Better still, for those who wanted to be entertained as well as astonished, were the two main venues. Opened on May 30 1898, the Tower Theatre crouched between the legs of the behemoth above – though it was hardly a small matter itself. It was the largest theatre in England outside London, fitted with 2,500 seats – most of which were full for every show, as comedians and musicians ran through their acts. There were big cats here too, seven of them, trained to respond to the whip of the lion tamer Mademoiselle Marguerite.

Then there was the Tower Ballroom – an enormo-dome of its epoch, with a sprung dance-floor vast enough to accommodate hundreds of jigging feet, and a stage for the band. A relieved Bantock was soon stationed here, conducting a full orchestra, no longer having to check upwards for debris that might burst his skull mid-performance. He would have good company too – Edward Elgar conducted his own freshly finished Enigma Variations within this cavernous auditorium in 1898. This was impressive, although the composer’s place in the ballroom’s history would be overshadowed by younger men, and a very different type of music. The Beatles played the ballroom 27 times between 1961 and 1963 – of all the venues in Britain, only the Cavern Club heard Lennon and McCartney in tandem more often – as the Victorian era merged briefly with the new styles of the Sixties.

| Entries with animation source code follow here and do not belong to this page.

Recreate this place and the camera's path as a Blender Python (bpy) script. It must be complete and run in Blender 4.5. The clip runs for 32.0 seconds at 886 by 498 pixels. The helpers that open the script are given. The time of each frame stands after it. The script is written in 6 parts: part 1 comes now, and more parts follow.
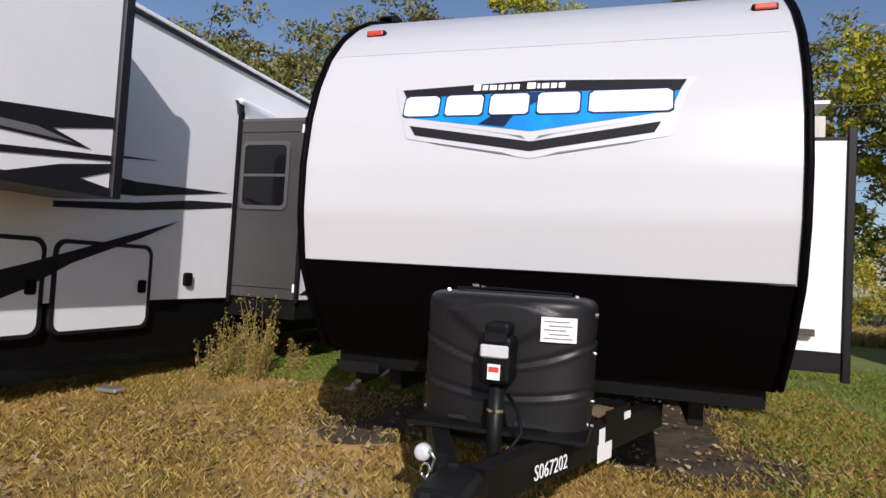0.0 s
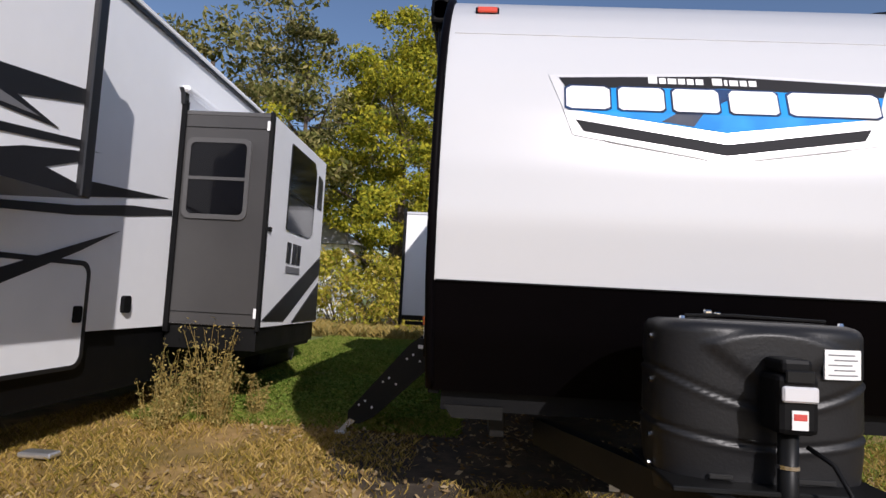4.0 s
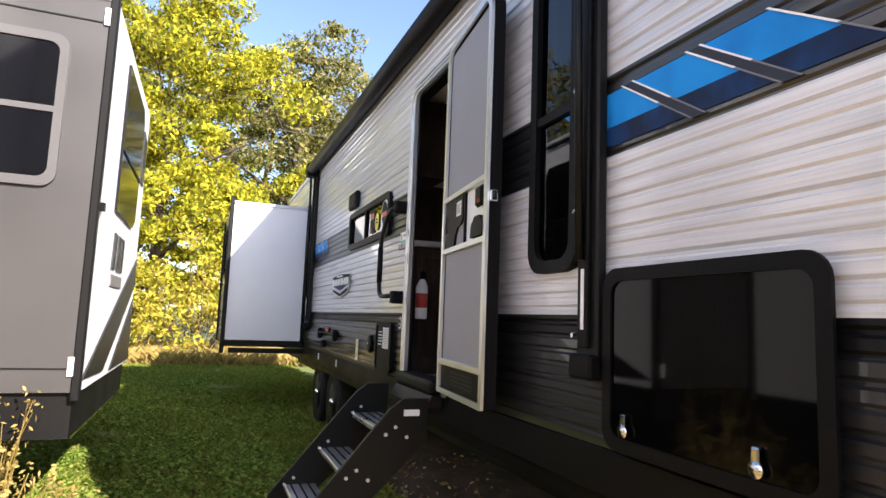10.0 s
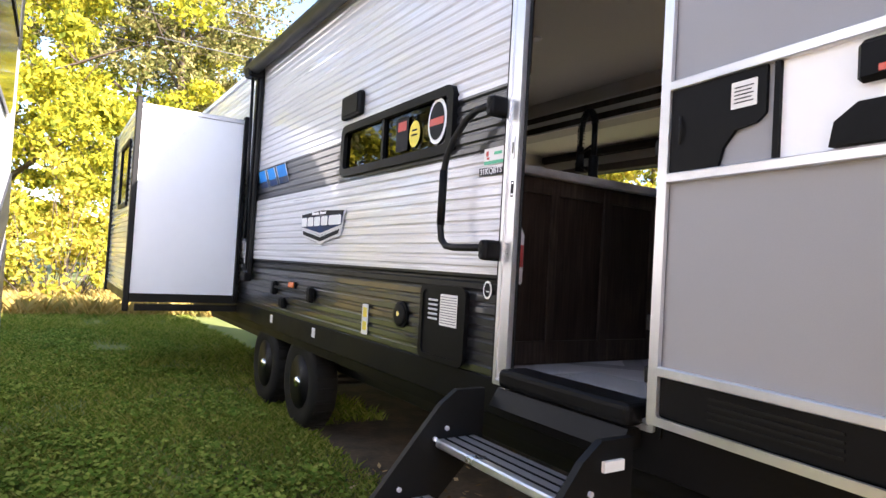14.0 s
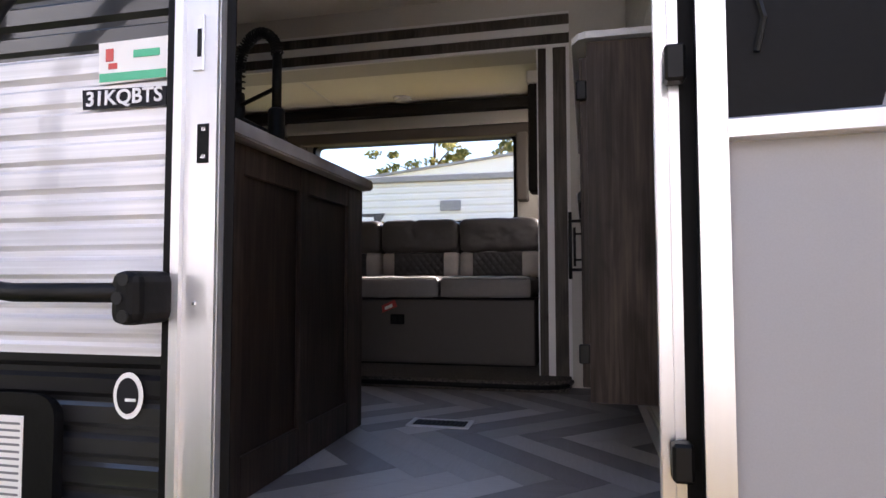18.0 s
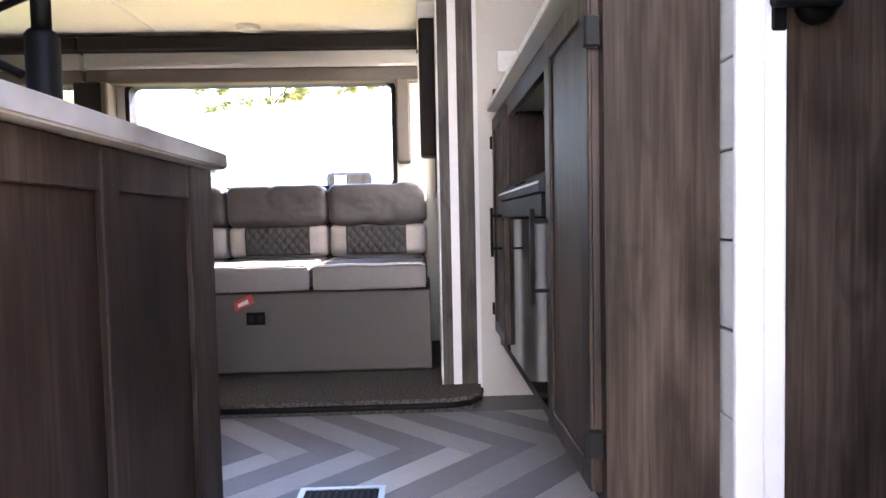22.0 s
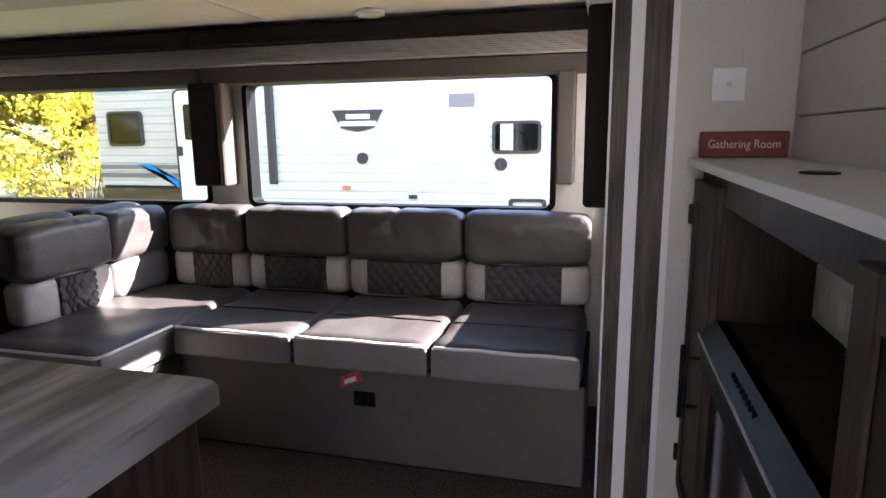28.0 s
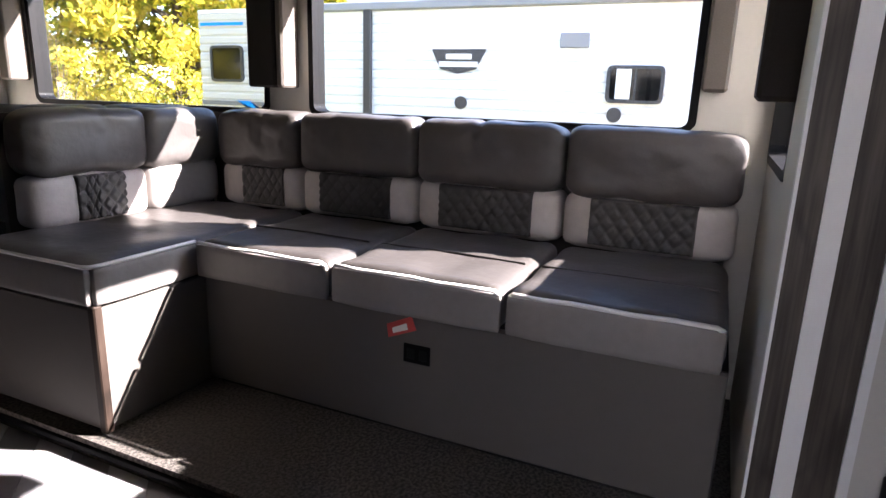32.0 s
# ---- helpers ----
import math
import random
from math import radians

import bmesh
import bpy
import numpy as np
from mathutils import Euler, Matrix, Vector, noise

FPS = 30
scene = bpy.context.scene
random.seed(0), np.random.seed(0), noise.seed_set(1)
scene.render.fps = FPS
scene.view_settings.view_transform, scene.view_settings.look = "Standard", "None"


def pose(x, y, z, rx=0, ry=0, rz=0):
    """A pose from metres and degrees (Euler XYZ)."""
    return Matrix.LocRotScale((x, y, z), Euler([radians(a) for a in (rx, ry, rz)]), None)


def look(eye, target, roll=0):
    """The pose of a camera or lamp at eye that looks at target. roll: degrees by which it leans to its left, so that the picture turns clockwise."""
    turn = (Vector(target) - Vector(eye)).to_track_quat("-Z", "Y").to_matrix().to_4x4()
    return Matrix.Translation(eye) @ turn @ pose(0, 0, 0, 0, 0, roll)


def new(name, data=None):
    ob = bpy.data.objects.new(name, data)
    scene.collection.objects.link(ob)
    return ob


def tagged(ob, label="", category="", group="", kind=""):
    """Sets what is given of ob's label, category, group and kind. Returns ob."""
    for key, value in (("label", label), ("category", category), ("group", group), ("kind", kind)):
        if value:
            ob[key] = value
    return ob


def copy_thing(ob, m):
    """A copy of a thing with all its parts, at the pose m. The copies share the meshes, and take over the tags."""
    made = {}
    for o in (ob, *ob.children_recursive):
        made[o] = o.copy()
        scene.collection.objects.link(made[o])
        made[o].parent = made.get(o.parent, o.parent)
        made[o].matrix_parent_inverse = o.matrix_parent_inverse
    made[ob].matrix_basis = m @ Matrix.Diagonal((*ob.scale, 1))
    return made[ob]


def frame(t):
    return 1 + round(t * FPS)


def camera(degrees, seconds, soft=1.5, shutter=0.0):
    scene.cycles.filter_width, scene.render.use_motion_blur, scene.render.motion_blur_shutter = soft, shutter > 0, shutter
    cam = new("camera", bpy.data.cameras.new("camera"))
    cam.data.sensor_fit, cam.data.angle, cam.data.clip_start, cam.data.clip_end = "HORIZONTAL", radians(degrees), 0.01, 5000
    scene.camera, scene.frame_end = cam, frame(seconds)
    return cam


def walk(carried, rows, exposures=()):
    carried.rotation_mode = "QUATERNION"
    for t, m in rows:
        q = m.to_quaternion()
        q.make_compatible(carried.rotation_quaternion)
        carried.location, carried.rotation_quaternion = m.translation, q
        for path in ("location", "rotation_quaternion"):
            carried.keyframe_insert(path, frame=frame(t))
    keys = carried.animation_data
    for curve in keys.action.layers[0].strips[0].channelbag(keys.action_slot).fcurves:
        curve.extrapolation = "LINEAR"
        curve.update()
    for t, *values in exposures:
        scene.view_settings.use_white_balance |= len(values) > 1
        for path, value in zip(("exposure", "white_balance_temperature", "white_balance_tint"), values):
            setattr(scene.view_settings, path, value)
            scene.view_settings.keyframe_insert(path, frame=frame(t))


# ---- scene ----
cam = camera(72.0, 32.0)
PATH = [
    (0, (-0.072, 0.314, 1.202), (-0.675, 2.219, 1.282), 3.3),
    (0.5, (-0.293, 0.307, 1.195), (-0.813, 2.237, 1.237), 2.8),
    (1, (-0.495, 0.278, 1.207), (-0.934, 2.229, 1.247), 3.1),
    (1.5, (-0.689, 0.305, 1.191), (-1.08, 2.264, 1.277), 2.8),
    (2, (-0.878, 0.354, 1.216), (-1.254, 2.314, 1.343), 1.6),
    (2.5, (-1.08, 0.385, 1.223), (-1.381, 2.358, 1.349), 1.1),
    (4.5, (-1.826, 0.738, 1.13), (-1.818, 2.73, 1.313), 1.9),
    (5, (-2.031, 0.815, 1.134), (-1.854, 2.803, 1.273), -0.3),
    (5.5, (-2.17, 0.961, 1.119), (-1.964, 2.945, 1.261), 2.2),
    (6, (-2.329, 1.096, 1.121), (-2.197, 3.085, 1.274), 3.4),
    (6.5, (-2.476, 1.228, 1.125), (-2.197, 3.204, 1.261), 3.2),
    (7, (-2.633, 1.354, 1.145), (-2.235, 3.309, 1.291), 1.5),
    (7.5, (-2.723, 1.549, 1.143), (-2.293, 3.502, 1.199), 2.9),
    (8, (-2.798, 1.797, 1.177), (-2.227, 3.704, 1.372), 2.0),
    (8.5, (-2.886, 2.05, 1.199), (-2.194, 3.912, 1.431), 3.0),
    (9, (-2.996, 2.288, 1.227), (-2.258, 4.127, 1.497), -0.9),
    (9.5, (-3.032, 2.558, 1.225), (-2.389, 4.443, 1.405), 1.3),
    (10, (-3.049, 2.779, 1.234), (-2.33, 4.631, 1.465), 2.2),
    (10.5, (-3.137, 3.031, 1.247), (-2.313, 4.833, 1.52), 0.6),
    (11, (-3.241, 3.24, 1.246), (-2.373, 5.026, 1.484), 0.0),
    (11.5, (-3.274, 3.456, 1.234), (-2.493, 5.291, 1.396), 0.1),
    (12, (-3.273, 3.664, 1.244), (-2.482, 5.495, 1.4), 2.0),
    (12.5, (-3.316, 3.9, 1.241), (-2.451, 5.699, 1.367), 3.0),
    (13, (-3.366, 4.149, 1.271), (-2.379, 5.886, 1.358), 0.8),
    (13.5, (-3.395, 4.38, 1.274), (-2.403, 6.115, 1.356), 2.8),
    (15.5, (-3.261, 5.237, 1.365), (-1.779, 6.58, 1.405), 3.1),
    (16, (-3.184, 5.443, 1.386), (-1.593, 6.647, 1.521), 3.0),
    (16.5, (-3.112, 5.646, 1.412), (-1.297, 6.478, 1.522), -1.0),
    (17, (-3.041, 5.778, 1.384), (-1.146, 6.419, 1.382), 0.0),
    (17.5, (-2.897, 5.863, 1.377), (-0.971, 6.401, 1.376), -0.5),
    (18, (-2.711, 5.918, 1.396), (-0.766, 6.372, 1.499), -0.1),
    (18.5, (-2.597, 5.991, 1.397), (-0.648, 6.44, 1.357), 0.1),
    (19, (-2.553, 6.034, 1.38), (-0.585, 6.386, 1.429), -2.1),
    (19.5, (-2.511, 6.045, 1.377), (-0.531, 6.321, 1.416), -2.6),
    (20, (-2.392, 6.099, 1.381), (-0.402, 6.293, 1.426), -2.2),
    (20.5, (-2.238, 6.163, 1.385), (-0.239, 6.178, 1.362), -0.9),
    (21, (-2.138, 6.215, 1.478), (-0.141, 6.123, 1.413), -2.3),
    (21.5, (-2.097, 6.224, 1.54), (-0.107, 6.056, 1.424), -0.2),
    (22, (-2.078, 6.21, 1.595), (-0.081, 6.151, 1.502), -1.2),
    (22.5, (-2.022, 6.141, 1.63), (-0.026, 6.208, 1.527), -1.9),
    (23, (-1.961, 6.094, 1.695), (0.032, 6.262, 1.677), -4.2),
    (23.5, (-1.924, 6.055, 1.795), (0.059, 6.294, 1.693), -2.2),
    (24, (-1.872, 6.08, 1.81), (0.106, 6.337, 1.666), -2.1),
    (24.5, (-1.816, 6.111, 1.852), (0.157, 6.377, 1.663), -2.2),
    (26.5, (-1.509, 6.127, 1.974), (0.436, 6.519, 1.725), -1.1),
    (27, (-1.382, 6.141, 2.014), (0.538, 6.621, 1.729), -0.7),
    (27.5, (-1.32, 6.138, 2.082), (0.583, 6.664, 1.761), -0.8),
    (28, (-1.295, 6.156, 2.117), (0.605, 6.658, 1.751), -0.6),
    (28.5, (-1.23, 6.189, 2.094), (0.697, 6.628, 1.786), 0.3),
    (29, (-1.131, 6.238, 2.058), (0.799, 6.654, 1.734), 0.4),
    (29.5, (-1.066, 6.275, 2.007), (0.862, 6.671, 1.653), 1.3),
    (30, (-1.025, 6.286, 1.959), (0.899, 6.694, 1.595), 1.9),
    (30.5, (-0.97, 6.279, 1.901), (0.92, 6.723, 1.422), 1.4),
    (31, (-0.889, 6.264, 1.886), (0.977, 6.82, 1.428), 1.5),
    (31.5, (-0.813, 6.26, 1.885), (0.999, 6.966, 1.418), 1.8),
    (32, (-0.771, 6.27, 1.872), (1.002, 7.059, 1.392), 1.9),
]
EXPOSURES = [(0, 0.05), (2.5, 0.0), (4.5, 0.1), (7, 0.7), (9, 1.5), (11, 2.15), (13, 2.5), (15.5, 2.75), (17, 2.7), (18, 2.75), (20, 3.5), (21, 4.8), (22, 5.2), (23, 4.75), (24.5, 3.95), (26.5, 3.9), (29, 3.6), (32, 3.7)]


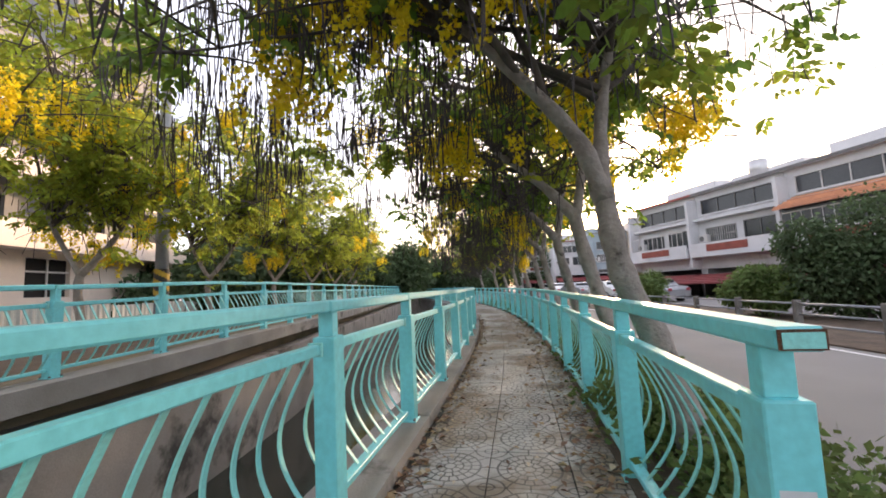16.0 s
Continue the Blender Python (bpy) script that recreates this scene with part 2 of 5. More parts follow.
STONE_V = mat("pinkish_stone_cladding", (0.34, 0.27, 0.26), (0.22, 0.17, 0.165), rough=0.9, scale=3.0, fine=12, bump=0.5)
CAR_W = mat("white_car_paint", (0.72, 0.72, 0.72), (0.66, 0.66, 0.66), rough=0.2, scale=1, fine=5, bump=0.0)
CAR_S = mat("silver_car_paint", (0.42, 0.43, 0.44), (0.38, 0.39, 0.40), rough=0.22, metal=0.4, scale=1, fine=5, bump=0.0)
RUBBER = mat("tyre_rubber", (0.025, 0.025, 0.025), (0.02, 0.02, 0.02), rough=0.85, scale=5, fine=60, bump=0.1)
CABLE = mat("black_cable", (0.03, 0.03, 0.032), (0.025, 0.025, 0.026), rough=0.6, scale=5, fine=40, bump=0.0)
TANK = mat("steel_tank", (0.55, 0.54, 0.53), (0.48, 0.47, 0.46), rough=0.35, metal=0.6, scale=2, fine=20, bump=0.03)


def water_material():
    m = mat("canal_water", (0.03, 0.034, 0.026), (0.022, 0.025, 0.02), rough=0.12, scale=0.5, fine=6, bump=0.12)
    return m


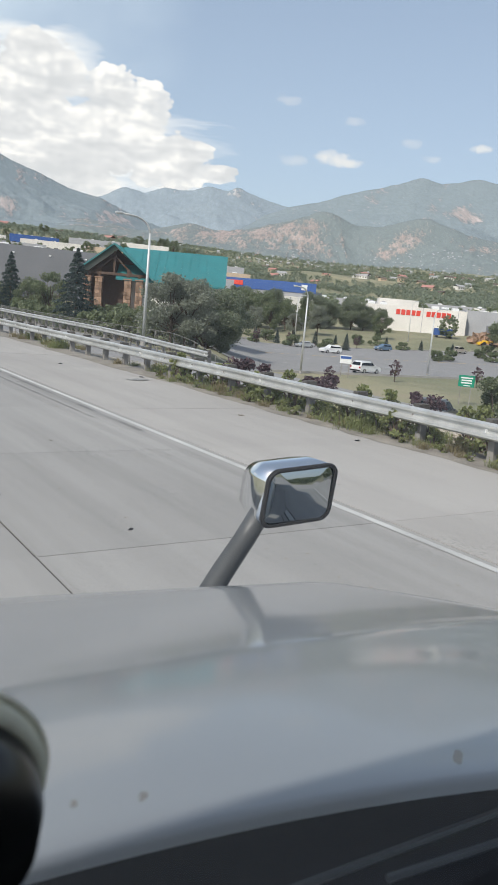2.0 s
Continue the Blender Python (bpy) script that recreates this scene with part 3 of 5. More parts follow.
def strip(name, label, x0, x1, y0, y1, z, mat, step=4.6, thick=0.25, parent=None, category="road"):
    ys = np.append(np.arange(y0, y1, step), y1)
    o = bend(ys)
    v = np.concatenate([np.stack([x0 + o, ys, ys * 0 + z], -1), np.stack([x1 + o, ys, ys * 0 + z], -1), np.stack([x0 + o, ys, ys * 0 + z - thick], -1), np.stack([x1 + o, ys, ys * 0 + z - thick], -1)])
    n = len(ys)
    f = []
    for i in range(n - 1):
        f += [(i, n + i, n + i + 1, i + 1), (2 * n + i, i, i + 1, 2 * n + i + 1), (n + i, 3 * n + i, 3 * n + i + 1, n + i + 1)]
    ob = new(name, mesh_of(name, v, f, mat))
    if parent:
        ob.parent = parent
        return ob
    return tagged(ob, label, category, kind="structure")


road = tagged(new("road"), "four-lane concrete highway with sawn joints", "road", kind="structure")
strip("bedding", "", LANES[0] - 0.4, LANES[-1] + 0.3, -60, 480, -0.012, M["joint"], thick=0.3, parent=road)
strip("far_carriageway", "grey concrete carriageway for the opposite traffic", -31, -10.6, -60, 470, 0.0, M["concrete"], thick=0.3)


def slab_mesh(w, length):
    g, e = 0.012, 0.004
    bm = box(g, w - g, e, length - e, -0.2, 0.0)
    me = bpy.data.meshes.new("concrete_slab")
    bm.to_mesh(me)
    bm.free()
    return me


PLAIN_ROWS = range(-3, 19)
for i, (a, b) in enumerate(zip(LANES, LANES[1:])):
    me = slab_mesh(b - a, SLAB)
    me.materials.append(M["shoulder"] if i == 4 else M["concrete"])
    for r in PLAIN_ROWS:
        s = under(new("concrete_slab", me), road)
        s.location = (a, 2.05 + r * SLAB, -0.003 if (r + i) % 3 == 0 else 0.0)
    y = 2.05 + (PLAIN_ROWS[-1] + 1) * SLAB
    strip("far_paving", "", a + 0.007, b - 0.007, -60, 2.05 + PLAIN_ROWS[0] * SLAB - 0.015, 0.0, M["shoulder"] if i == 4 else M["concrete"], thick=0.2, parent=road)
    strip("far_paving", "", a + 0.007, b - 0.007, y, 480, 0.0, M["shoulder"] if i == 4 else M["concrete"], thick=0.2, parent=road)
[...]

The Beatles played at the Tower Ballroom 27 times - Getty
The Beatles played at the Tower Ballroom 27 times - Getty

Inevitably, the Rolling Stones swaggered into the ballroom too (pictured below). A report in the August 15 1964 edition of the local Wallasey News captured both the concert of three nights before, and the uneasiness of this collision of eras – in uncertain tones and audible bemusement.

“Four thousand-plus frenzied teenagers were kept in check by thirty-odd beefy ‘bouncers’ – who rescued the fainting, and protected the long-haired beat group,” the reporter Valerie Evans wrote. “Not once during the 40-minute performance,” she added, did she “hear the voice of Mike [sic] Jagger, or the strains of the lead guitar.” Photographs from the night support her clipped description, the five fledgling Stones crammed onto the stage in front of a line of security that is less hard muscle than a group of fathers, smoking in black tie.

Easter holiday crowds in 1959 - Getty
Easter holiday crowds in 1959 - Getty

By then, of course, the “Tower” in “Tower Ballroom” was long gone. As with so much, it failed to survive the First World War. Its demise was at least mercifully swift. As the conflict raged, the cheap carbon-steel that had been used to construct the landmark – rather than the cast iron predominantly used in Blackpool – was left to the mercy of the elements. A lack of maintenance as visitor numbers fell turned into serious neglect. Rust sprouted across the framework. There was talk, at first, of the government buying the metal for repurposing in the military effort. In the end, there was nothing so symbolic. Controversy still surrounds the assertion that the structure was no longer safe, and could not be repaired – but the dismantling procedure began in 1919, and was finished by 1921. There was no second-hand heroism on the fields of Flanders. The steel was sold for scrap.

The dismantling of the tower - Getty
The dismantling of the tower - Getty

The demolition was something of a horrible prophecy for New Brighton’s future as a tourist destination. The ballroom was devoured by fire on the night of April 5 1969. The pier shut for the first time in 1968, for a second, conclusive time, in 1972 – the year after the ferries from Liverpool had stopped docking at its side. It too was taken apart, in 1978.

Little now remains of the tower, or its footprint, beyond vague records. Nearby, a blue plaque remembers those 27 Beatles shows. September 2016 news reports on the pulling-down of the 801ft (244m) main chimney at the Grain Power Station in Kent noted that it was the tallest ever structure in Britain to suffer this fate – taking away the tower’s final claim to fame. It lives on, just about, in grainy turn-of-the-century images, rearing incongruously above the houses at its feet; a near-Birkenhead Babel, out of luck and out of time; a “Britain’s biggest”, all but forgotten in the country where it enchanted so many.